Stability and behavior of poly-1-naphthol films towards charge transfer reactions

Abstract

Conducting poly-1-naphthol films (0.5–2.0 μm) showed a decreasing tendency for doping with film thickness. The average specific capacitance of poly-1-naphthol films formed by cyclic voltammetry in MeCN containing tetrabutylammonium perchlorate in the reduced dedoped state was found to be ∼ 10 mF cm −3 and increased on electrochemical oxidation (doping) to ∼ 60 mF cm −3. Stabilization of the polymer by repetitive cyclic voltammetry led to increase or decrease in the redox charge with number of cycles, depending on the final oxidation potential and in all cases, the peak separation decreased due to rearrangement of the polymer chains.

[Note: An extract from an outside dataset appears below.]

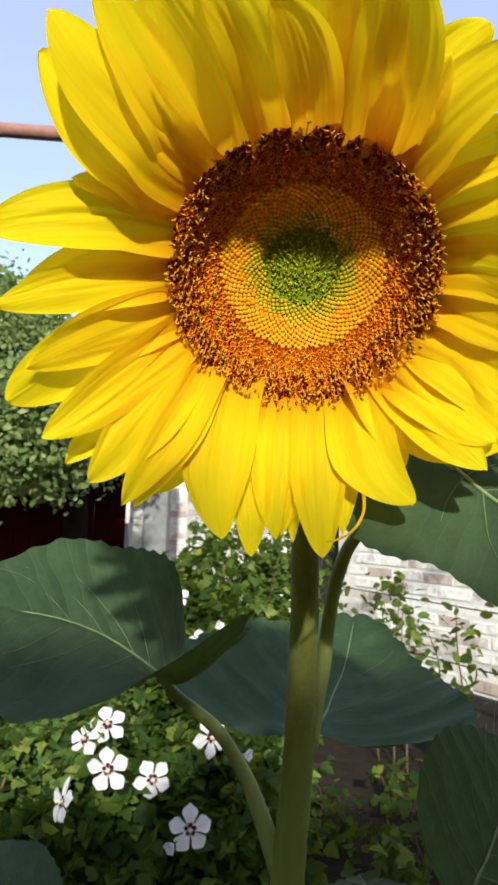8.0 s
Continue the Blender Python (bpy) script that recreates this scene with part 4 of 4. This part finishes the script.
# vines and wires in front of the wall
random.seed(44)
for x, h, sp in ((0.93, 1.15, 0.16), (1.02, 0.95, 0.12), (0.10, 0.80, 0.12), (0.32, 0.95, 0.10), (-0.15, 0.75, 0.14), (0.62, 0.72, 0.10), (0.75, 0.95, 0.12), (0.20, 1.0, 0.10), (-0.32, 0.9, 0.12)):
    p0 = WALL_M @ Vector((x, 0.35, 0.0))
    vine = thing("vine", "thin climbing vine with round leaves before the wall", "vine", "vines along the wall", at=p0)
    rows = [(0, 0, -0.03, 0.006), (random.uniform(-0.05, 0.05), 0, h * 0.4, 0.005), (random.uniform(-0.05, 0.05), 0.02, h * 0.75, 0.004), (random.uniform(-0.08, 0.08), 0, h, 0.002)]
    part("stem", tube_mesh("stem", rows, TWIG, 14, 5), vine)
    c = spline(rows, 40)
    ms = [leaf_pose(Vector(c[random.randrange(12, 40), :3]) + Vector((random.gauss(0, sp * 0.55), random.gauss(0, 0.05), random.gauss(0, 0.05))), 0.062) for _ in range(58)]
    part("foliage", mesh_of("foliage", *strewn(OVAL, ms), SHRUB if h < 0.9 else BUSH), vine)
for z0, z1 in ((0.93, 0.86), (0.62, 0.60)):
    a, b = WALL_M @ Vector((-2.5, 0.30, z1)), WALL_M @ Vector((3.0, 0.30, z0))
    mid = (a + b) / 2
    tagged(new("wire", tube_mesh("wire", [(*a, 0.004), (mid.x, mid.y, mid.z - 0.015, 0.004), (*b, 0.004)], WIRE, 20, 5)), "thin sagging garden wire along the wall", "wire", "garden wires")
for x in (-2.5, 3.0):
    p = WALL_M @ Vector((x, 0.30, 0))
    thing("wire_stake", "thin rusty stake holding garden wires", "stake", "wire stakes", at=p, me=tube_mesh("wire_stake", [(0, 0, -0.1, 0.012), (0, 0, 0.5, 0.012), (0, 0, 1.0, 0.012)], RUST, 6, 8))

# bricks last: the stretch beside the path as pieces, the rest joined
random.seed(9)
brick_meshes = []
for k in range(4):
    v, f = box_data(-0.119, 0.119, -0.055, 0.0, 0.0, 0.066, 0.006)
    v = [(x + random.uniform(-0.003, 0.003), y + random.uniform(-0.002, 0.002), z + random.uniform(-0.002, 0.002)) for x, y, z in v]
    brick_meshes.append(mesh_of("brick", v, f, BRICK, False))
rest, count, row, z = [], 0, 0, PLINTH
while z + 0.07 < TOP:
    x = -4.4 + (0.125 if row % 2 else 0.0)
    while x < 3.65:
        if not (DOOR0 - 0.118 < x < DOOR1 + 0.118 and z < DOOR_TOP):
            m = pose(x, random.uniform(-0.003, 0.003), z, 0, random.uniform(-0.4, 0.4), random.uniform(-0.4, 0.4))
            if -0.7 < x < 1.3 and z < 1.9 and count < 300:
                part("brick", random.choice(brick_meshes), wall, "", m)
                count += 1
            else:
                rest.append(m)
        x += 0.25
    z += 0.077
    row += 1
part("far_bricks", mesh_of("far_bricks", *strewn(box_data(-0.119, 0.119, -0.055, 0.0, 0.0, 0.066), rest), BRICKS, False), wall)["kind"] = "stuff"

The polymer doping/dedoping processes showed a pronounced increase in the diffusion coefficient of the charge transfer with thickness and a substantial difference between the doping and dedoping process. The doping process is controlled by an initial fast charge propagation step and followed by a slower step of anion insertion into the polymer film while in the dedoping only the anion removal from the film could be distinguished. The electron transfer for the redox [Fe(CN) 6] 4−/3− on the polymer films showed also a strong dependence on film thickness. It is inferred that the polymer film is composed of two layers; an inner compact layer (< 1 μm) which impedes to a larger extent the charge transfer reactions and an outer less compact and easily removable layer with more facile permeability. When the film is thickened, however, the inner layer is partially distorted and its barrier character towards charge transfer is gradually lost.